§ WHAT IS BEING ASKED:
Please report every line from the material that contains the word "Blender".

§ ITEMS:

>> Start

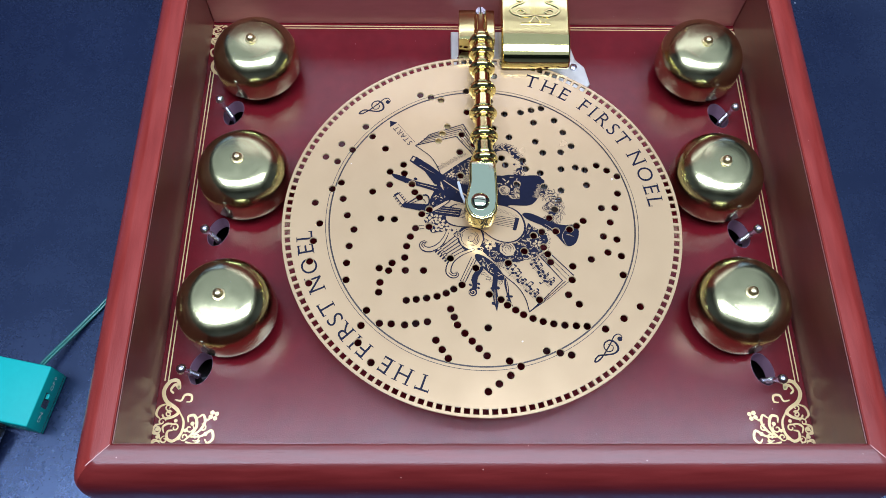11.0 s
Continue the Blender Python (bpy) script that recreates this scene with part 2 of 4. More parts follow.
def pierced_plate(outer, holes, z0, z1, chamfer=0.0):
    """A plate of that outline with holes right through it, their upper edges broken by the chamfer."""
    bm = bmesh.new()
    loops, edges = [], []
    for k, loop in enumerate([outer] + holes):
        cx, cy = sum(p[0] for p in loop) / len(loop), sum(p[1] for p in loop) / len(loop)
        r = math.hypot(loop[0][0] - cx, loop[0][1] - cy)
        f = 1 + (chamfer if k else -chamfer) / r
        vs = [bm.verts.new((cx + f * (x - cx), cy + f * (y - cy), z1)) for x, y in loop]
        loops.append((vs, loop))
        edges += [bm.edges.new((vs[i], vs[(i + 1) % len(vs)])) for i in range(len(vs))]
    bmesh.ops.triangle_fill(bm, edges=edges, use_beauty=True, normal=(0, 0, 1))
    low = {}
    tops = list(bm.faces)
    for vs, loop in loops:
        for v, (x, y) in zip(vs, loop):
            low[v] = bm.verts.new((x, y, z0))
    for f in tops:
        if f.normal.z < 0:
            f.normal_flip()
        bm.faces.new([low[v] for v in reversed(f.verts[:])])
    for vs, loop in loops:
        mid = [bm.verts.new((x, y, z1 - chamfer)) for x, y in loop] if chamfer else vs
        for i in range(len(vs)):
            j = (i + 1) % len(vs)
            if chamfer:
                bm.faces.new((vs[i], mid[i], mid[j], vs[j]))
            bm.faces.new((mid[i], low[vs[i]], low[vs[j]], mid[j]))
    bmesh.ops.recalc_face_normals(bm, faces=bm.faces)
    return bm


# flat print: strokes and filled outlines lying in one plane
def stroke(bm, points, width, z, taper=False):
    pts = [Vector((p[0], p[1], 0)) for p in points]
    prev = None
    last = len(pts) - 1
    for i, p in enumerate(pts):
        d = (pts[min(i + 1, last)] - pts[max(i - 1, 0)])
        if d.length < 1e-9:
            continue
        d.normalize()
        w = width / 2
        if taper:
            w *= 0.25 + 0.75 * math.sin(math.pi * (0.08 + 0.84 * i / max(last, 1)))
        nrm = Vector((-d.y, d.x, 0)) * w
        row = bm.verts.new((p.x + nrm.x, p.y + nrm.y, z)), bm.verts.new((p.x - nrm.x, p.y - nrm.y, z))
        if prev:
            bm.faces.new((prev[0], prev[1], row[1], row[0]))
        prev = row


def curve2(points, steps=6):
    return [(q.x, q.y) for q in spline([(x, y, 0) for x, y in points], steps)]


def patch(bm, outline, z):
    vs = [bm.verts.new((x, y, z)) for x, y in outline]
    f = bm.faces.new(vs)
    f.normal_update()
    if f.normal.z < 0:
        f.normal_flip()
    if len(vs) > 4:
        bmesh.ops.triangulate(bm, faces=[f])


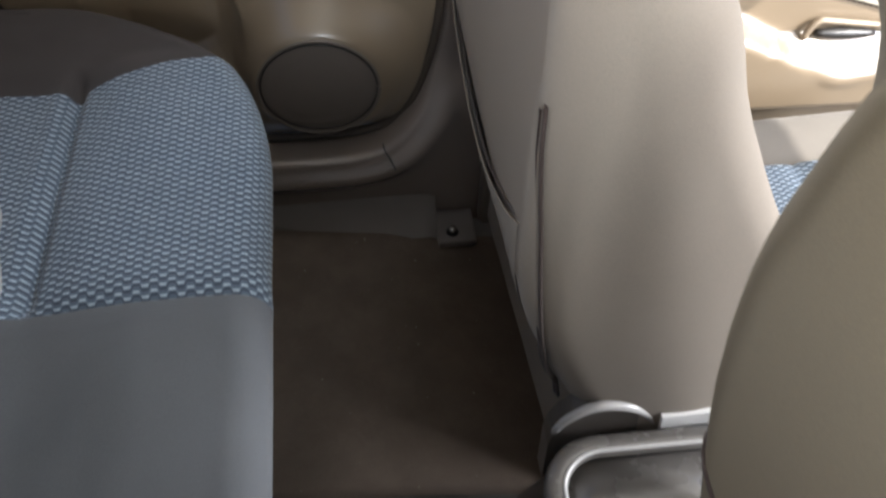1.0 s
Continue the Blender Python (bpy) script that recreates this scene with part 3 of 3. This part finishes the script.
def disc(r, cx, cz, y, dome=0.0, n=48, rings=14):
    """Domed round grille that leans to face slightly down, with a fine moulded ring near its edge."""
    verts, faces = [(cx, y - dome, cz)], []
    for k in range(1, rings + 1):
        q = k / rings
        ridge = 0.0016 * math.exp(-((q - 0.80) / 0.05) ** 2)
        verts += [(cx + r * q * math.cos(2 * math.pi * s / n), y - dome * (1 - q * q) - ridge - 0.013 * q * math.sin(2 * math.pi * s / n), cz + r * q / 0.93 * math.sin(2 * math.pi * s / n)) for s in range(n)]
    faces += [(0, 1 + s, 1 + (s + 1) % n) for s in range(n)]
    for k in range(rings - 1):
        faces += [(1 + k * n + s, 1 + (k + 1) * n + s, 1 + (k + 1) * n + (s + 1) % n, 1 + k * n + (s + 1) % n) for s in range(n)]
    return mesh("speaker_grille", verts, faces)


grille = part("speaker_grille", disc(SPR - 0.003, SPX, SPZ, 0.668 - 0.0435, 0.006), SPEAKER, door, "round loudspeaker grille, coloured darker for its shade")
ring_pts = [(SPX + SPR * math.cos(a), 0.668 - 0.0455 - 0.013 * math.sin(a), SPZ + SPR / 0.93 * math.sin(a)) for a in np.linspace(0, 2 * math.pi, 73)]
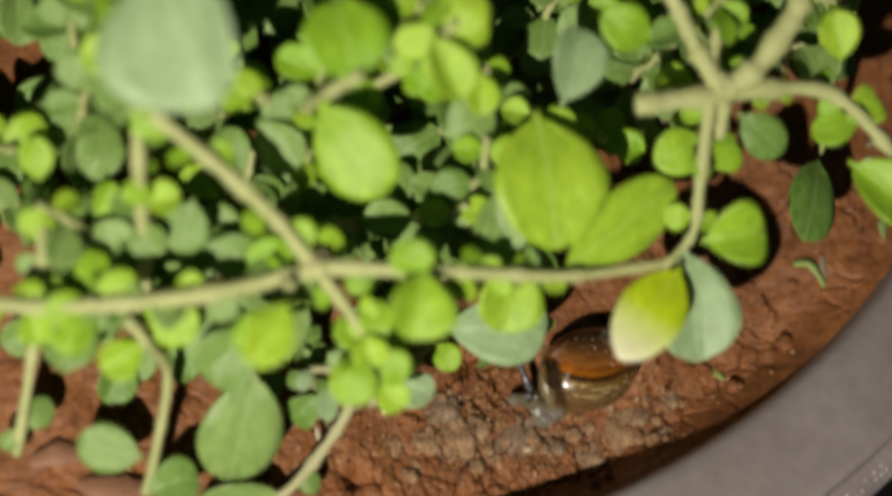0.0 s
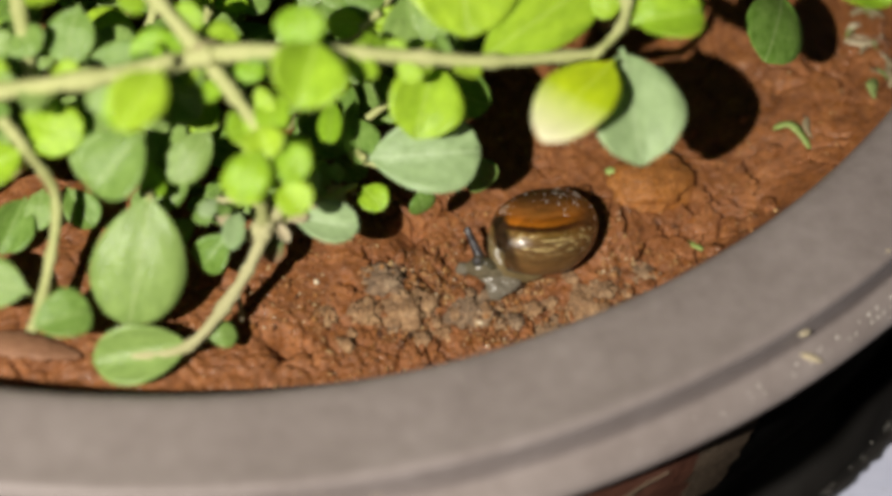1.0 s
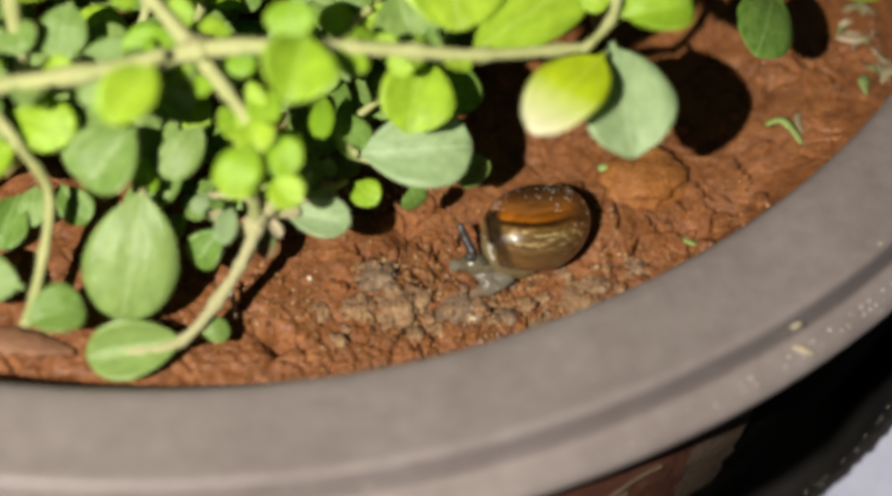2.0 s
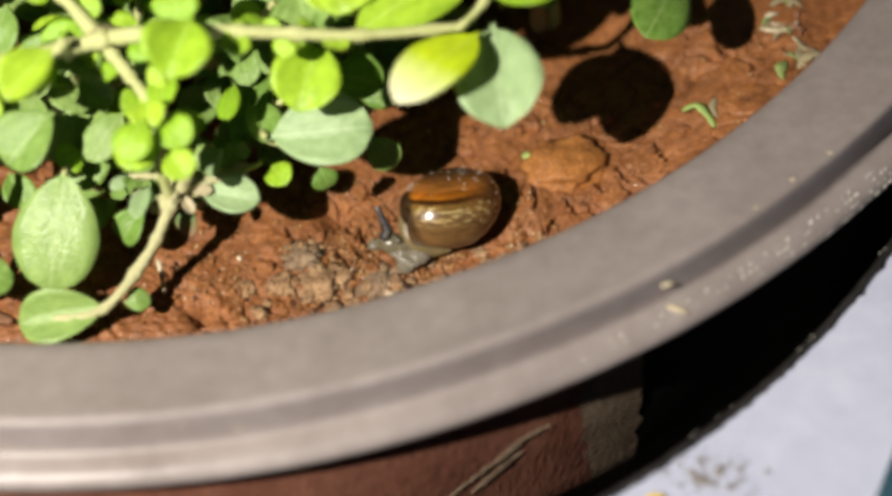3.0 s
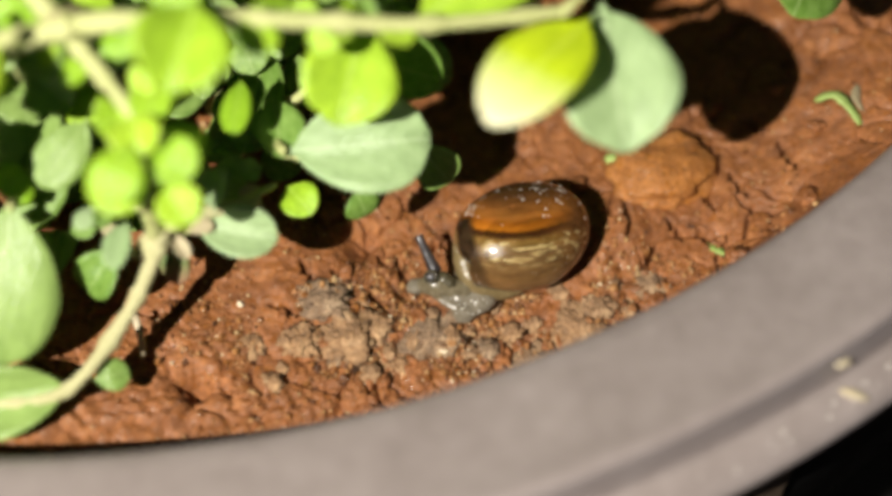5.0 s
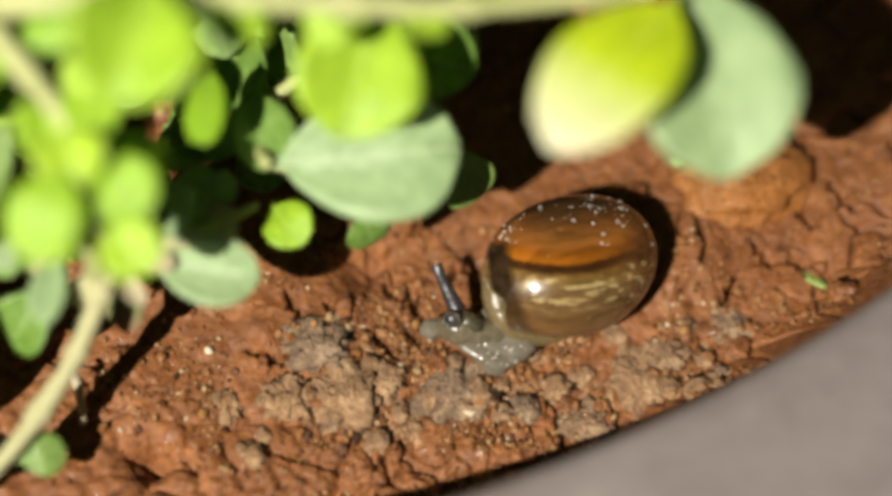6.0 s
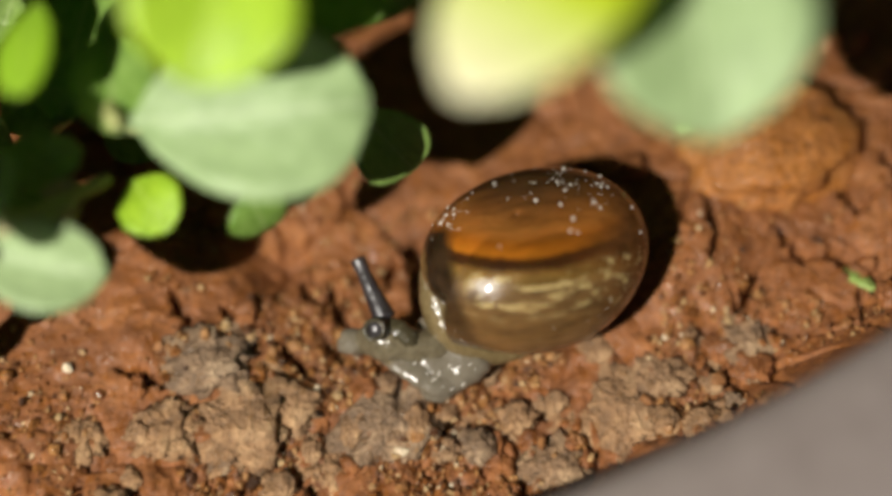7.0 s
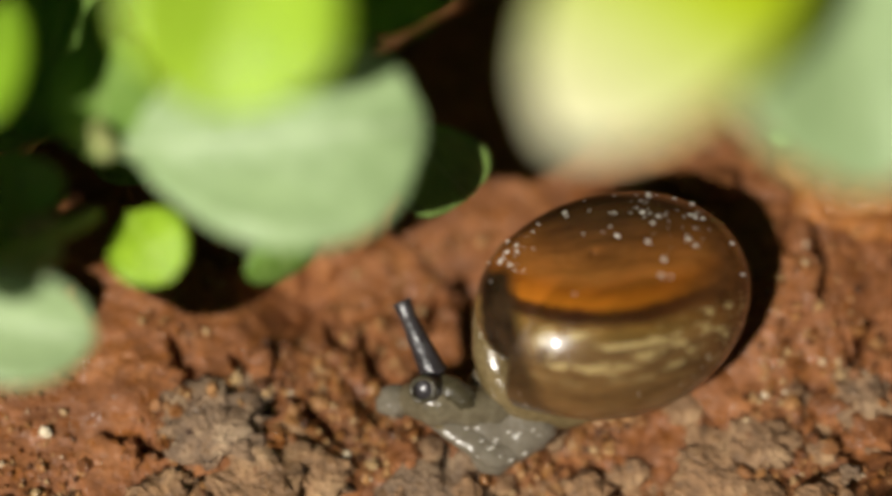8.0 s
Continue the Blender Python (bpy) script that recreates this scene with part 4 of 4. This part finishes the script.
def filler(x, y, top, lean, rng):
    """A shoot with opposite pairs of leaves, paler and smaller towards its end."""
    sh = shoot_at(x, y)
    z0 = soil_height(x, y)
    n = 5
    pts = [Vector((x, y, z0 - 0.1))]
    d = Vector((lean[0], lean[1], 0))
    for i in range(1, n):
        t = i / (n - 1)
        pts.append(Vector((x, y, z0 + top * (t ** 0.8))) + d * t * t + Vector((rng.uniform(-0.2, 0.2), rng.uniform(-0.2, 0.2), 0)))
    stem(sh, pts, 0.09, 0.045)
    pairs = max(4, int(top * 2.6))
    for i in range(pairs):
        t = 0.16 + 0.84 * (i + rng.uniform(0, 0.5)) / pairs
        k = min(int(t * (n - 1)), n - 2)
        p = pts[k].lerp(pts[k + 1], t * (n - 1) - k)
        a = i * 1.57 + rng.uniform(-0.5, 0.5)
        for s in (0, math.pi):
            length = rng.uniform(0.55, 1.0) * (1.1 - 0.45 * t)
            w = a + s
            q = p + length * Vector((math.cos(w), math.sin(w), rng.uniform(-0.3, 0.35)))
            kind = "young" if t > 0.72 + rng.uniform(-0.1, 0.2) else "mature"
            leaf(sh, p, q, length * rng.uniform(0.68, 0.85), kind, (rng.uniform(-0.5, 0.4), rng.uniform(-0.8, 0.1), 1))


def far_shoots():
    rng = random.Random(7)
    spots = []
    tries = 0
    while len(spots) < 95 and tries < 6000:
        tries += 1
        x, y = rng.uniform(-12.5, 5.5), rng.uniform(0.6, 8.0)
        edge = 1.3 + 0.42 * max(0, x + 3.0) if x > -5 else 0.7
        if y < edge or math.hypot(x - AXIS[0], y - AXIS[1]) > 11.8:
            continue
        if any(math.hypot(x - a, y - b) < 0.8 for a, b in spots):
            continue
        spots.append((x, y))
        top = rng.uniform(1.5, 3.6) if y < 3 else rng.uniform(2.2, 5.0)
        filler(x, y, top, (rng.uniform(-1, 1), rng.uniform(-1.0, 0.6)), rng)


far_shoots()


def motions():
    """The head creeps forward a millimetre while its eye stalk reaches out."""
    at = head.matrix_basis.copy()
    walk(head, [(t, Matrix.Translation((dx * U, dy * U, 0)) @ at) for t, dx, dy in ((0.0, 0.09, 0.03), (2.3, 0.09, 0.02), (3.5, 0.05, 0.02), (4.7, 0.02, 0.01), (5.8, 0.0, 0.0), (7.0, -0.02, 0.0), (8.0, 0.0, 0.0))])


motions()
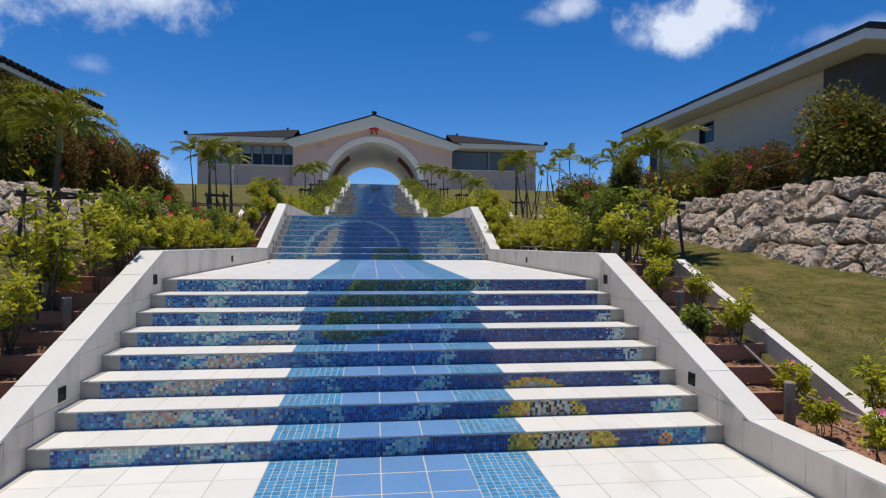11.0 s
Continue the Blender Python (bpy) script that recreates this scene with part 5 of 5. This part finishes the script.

>> End

§ EXERCISE RESPONSE:
Continue the Blender Python (bpy) script that recreates this scene with part 2 of 4. More parts follow.
Continue the Blender Python (bpy) script that recreates this scene with part 3 of 3. This part finishes the script.
Continue the Blender Python (bpy) script that recreates this scene with part 4 of 4. This part finishes the script.
Continue the Blender Python (bpy) script that recreates this scene with part 5 of 5. This part finishes the script.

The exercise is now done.